**Provided data:**
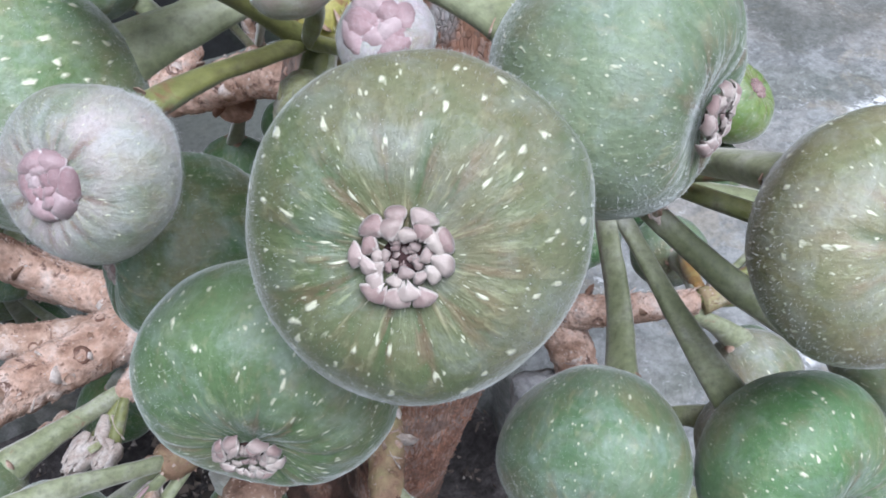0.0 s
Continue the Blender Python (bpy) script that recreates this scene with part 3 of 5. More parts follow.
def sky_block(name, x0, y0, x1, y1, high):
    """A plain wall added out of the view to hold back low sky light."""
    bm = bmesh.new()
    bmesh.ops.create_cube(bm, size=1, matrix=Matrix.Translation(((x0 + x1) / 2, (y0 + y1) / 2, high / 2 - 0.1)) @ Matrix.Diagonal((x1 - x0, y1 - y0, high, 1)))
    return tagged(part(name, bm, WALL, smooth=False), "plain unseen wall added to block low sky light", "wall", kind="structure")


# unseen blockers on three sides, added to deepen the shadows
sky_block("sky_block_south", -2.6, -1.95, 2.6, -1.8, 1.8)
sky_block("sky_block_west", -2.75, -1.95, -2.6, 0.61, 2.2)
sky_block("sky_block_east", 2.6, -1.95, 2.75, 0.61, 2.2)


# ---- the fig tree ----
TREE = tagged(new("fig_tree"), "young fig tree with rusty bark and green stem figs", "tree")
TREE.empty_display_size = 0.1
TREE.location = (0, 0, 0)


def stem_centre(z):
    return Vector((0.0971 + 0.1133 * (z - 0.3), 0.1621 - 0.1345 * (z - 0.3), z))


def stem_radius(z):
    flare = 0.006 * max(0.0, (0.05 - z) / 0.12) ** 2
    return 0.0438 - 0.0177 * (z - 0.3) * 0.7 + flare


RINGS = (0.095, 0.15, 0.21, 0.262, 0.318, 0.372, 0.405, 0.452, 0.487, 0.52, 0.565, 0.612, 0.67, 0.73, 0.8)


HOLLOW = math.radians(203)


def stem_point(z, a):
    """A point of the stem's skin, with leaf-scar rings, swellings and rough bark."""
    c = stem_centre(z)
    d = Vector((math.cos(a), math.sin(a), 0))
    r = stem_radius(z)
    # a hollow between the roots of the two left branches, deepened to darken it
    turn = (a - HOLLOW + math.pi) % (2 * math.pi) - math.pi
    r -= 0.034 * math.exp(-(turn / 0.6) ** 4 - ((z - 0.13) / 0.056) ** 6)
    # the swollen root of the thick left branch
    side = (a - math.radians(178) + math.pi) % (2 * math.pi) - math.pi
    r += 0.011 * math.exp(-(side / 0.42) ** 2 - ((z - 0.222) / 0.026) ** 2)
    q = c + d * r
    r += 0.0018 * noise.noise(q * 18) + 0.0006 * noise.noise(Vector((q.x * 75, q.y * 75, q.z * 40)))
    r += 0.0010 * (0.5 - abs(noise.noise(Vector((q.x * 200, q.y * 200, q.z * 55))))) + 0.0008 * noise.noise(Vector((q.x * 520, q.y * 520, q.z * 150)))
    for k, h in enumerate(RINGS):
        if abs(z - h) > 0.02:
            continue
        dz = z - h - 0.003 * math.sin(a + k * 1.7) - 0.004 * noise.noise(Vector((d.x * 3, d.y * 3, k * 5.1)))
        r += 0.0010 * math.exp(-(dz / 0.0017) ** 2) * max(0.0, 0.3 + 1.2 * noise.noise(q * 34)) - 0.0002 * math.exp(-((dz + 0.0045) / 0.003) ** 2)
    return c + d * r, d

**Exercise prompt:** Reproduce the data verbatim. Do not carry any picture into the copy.

**Result below:**
0.0 s
Continue the Blender Python (bpy) script that recreates this scene with part 3 of 5. More parts follow.
def sky_block(name, x0, y0, x1, y1, high):
    """A plain wall added out of the view to hold back low sky light."""
    bm = bmesh.new()
    bmesh.ops.create_cube(bm, size=1, matrix=Matrix.Translation(((x0 + x1) / 2, (y0 + y1) / 2, high / 2 - 0.1)) @ Matrix.Diagonal((x1 - x0, y1 - y0, high, 1)))
    return tagged(part(name, bm, WALL, smooth=False), "plain unseen wall added to block low sky light", "wall", kind="structure")


# unseen blockers on three sides, added to deepen the shadows
sky_block("sky_block_south", -2.6, -1.95, 2.6, -1.8, 1.8)
sky_block("sky_block_west", -2.75, -1.95, -2.6, 0.61, 2.2)
sky_block("sky_block_east", 2.6, -1.95, 2.75, 0.61, 2.2)


# ---- the fig tree ----
TREE = tagged(new("fig_tree"), "young fig tree with rusty bark and green stem figs", "tree")
TREE.empty_display_size = 0.1
TREE.location = (0, 0, 0)


def stem_centre(z):
    return Vector((0.0971 + 0.1133 * (z - 0.3), 0.1621 - 0.1345 * (z - 0.3), z))


def stem_radius(z):
    flare = 0.006 * max(0.0, (0.05 - z) / 0.12) ** 2
    return 0.0438 - 0.0177 * (z - 0.3) * 0.7 + flare


RINGS = (0.095, 0.15, 0.21, 0.262, 0.318, 0.372, 0.405, 0.452, 0.487, 0.52, 0.565, 0.612, 0.67, 0.73, 0.8)


HOLLOW = math.radians(203)


def stem_point(z, a):
    """A point of the stem's skin, with leaf-scar rings, swellings and rough bark."""
    c = stem_centre(z)
    d = Vector((math.cos(a), math.sin(a), 0))
    r = stem_radius(z)
    # a hollow between the roots of the two left branches, deepened to darken it
    turn = (a - HOLLOW + math.pi) % (2 * math.pi) - math.pi
    r -= 0.034 * math.exp(-(turn / 0.6) ** 4 - ((z - 0.13) / 0.056) ** 6)
    # the swollen root of the thick left branch
    side = (a - math.radians(178) + math.pi) % (2 * math.pi) - math.pi
    r += 0.011 * math.exp(-(side / 0.42) ** 2 - ((z - 0.222) / 0.026) ** 2)
    q = c + d * r
    r += 0.0018 * noise.noise(q * 18) + 0.0006 * noise.noise(Vector((q.x * 75, q.y * 75, q.z * 40)))
    r += 0.0010 * (0.5 - abs(noise.noise(Vector((q.x * 200, q.y * 200, q.z * 55))))) + 0.0008 * noise.noise(Vector((q.x * 520, q.y * 520, q.z * 150)))
    for k, h in enumerate(RINGS):
        if abs(z - h) > 0.02:
            continue
        dz = z - h - 0.003 * math.sin(a + k * 1.7) - 0.004 * noise.noise(Vector((d.x * 3, d.y * 3, k * 5.1)))
        r += 0.0010 * math.exp(-(dz / 0.0017) ** 2) * max(0.0, 0.3 + 1.2 * noise.noise(q * 34)) - 0.0002 * math.exp(-((dz + 0.0045) / 0.003) ** 2)
    return c + d * r, d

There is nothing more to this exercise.